Dr. Ahmad Yani juga memberikan tanggapan mengenai cara terbaik untuk meningkatkan peradaban Islam adalah dengan belajar dan mengajar. Seperti dilakukan oleh Baginda Nabi Muhammad Saw kepada umatnya adalah mengajar. Setelah Nabi wafat, maka para sahabat meneruskan ajaran Nabi dengan mengajar. Begitupun peradaban Islam yang kita ketahui saat ini adalah berkat para guru-guru kita. Maka untuk menjaga dan melanjutkan Peradaban Islam adalah dengan belajar dan mengajar. Bahkan salah satu proses pembelajaran Peradaban Islam itu dijaga adalah dengan adanya UIN tersebar di seluruh Indonesia. Seperti halnya Muslim minoritas di Manado, tetapi di sana berdiri kampus UIN dan juga di Papua, ada kampus IAIN.

Tanggapan lain dari Dr. Lukman mengenai unsur seni dan budaya dalam tradisi ruwat. Sekalipun ada yang memahami bahwa ruwat itu musyrik, akan tetapi dalam segi uri-uri budaya, tradisi tersebut telah mengakar di masyarakat dan diartikan sebagai bentuk talak bala yang tetap perlu dilestarikan.

Hari kedua, 29 Mei 2024 acara 2nd Iconities berlangsung aman dan lancar. Sebanyak kurang lebih 170 peserta hadir tidak hanya dari mahasiswa, dosen, dan tendik UINSA tetapi juga dari kampus dan negara lain. Para presenter mempresentasikan hasil tulisan mereka di ruang masing2 yang telah disediakan oleh Panitia. Diskusi tanya jawab menjadi semakin menarik karena peserta di ruang diskusi tidak hanya dari kalangan mahasiswa namun juga dosen.

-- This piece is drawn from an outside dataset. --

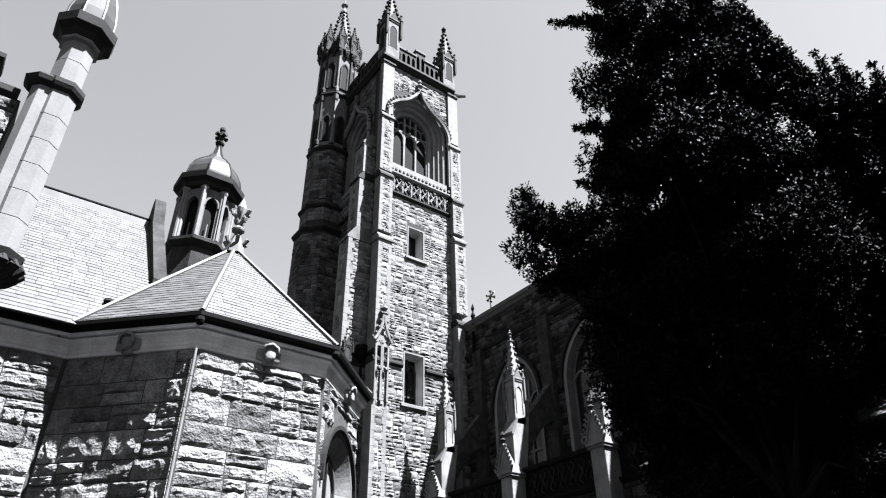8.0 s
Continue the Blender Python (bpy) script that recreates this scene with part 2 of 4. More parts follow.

Terima kasih kepada seluruh presenter, panitia dan peserta yang telah mengikuti acara selama dua hari. Jika tidak ada peserta yang datang, acara ini tidak akan berjalan sukses. Semangat para peserta adalah penghilang lelah panitia. Semoga kita dipertemukan kembali dalam 3rd Iconities tahun 2025 dalam keadaan sehat dhohir batin.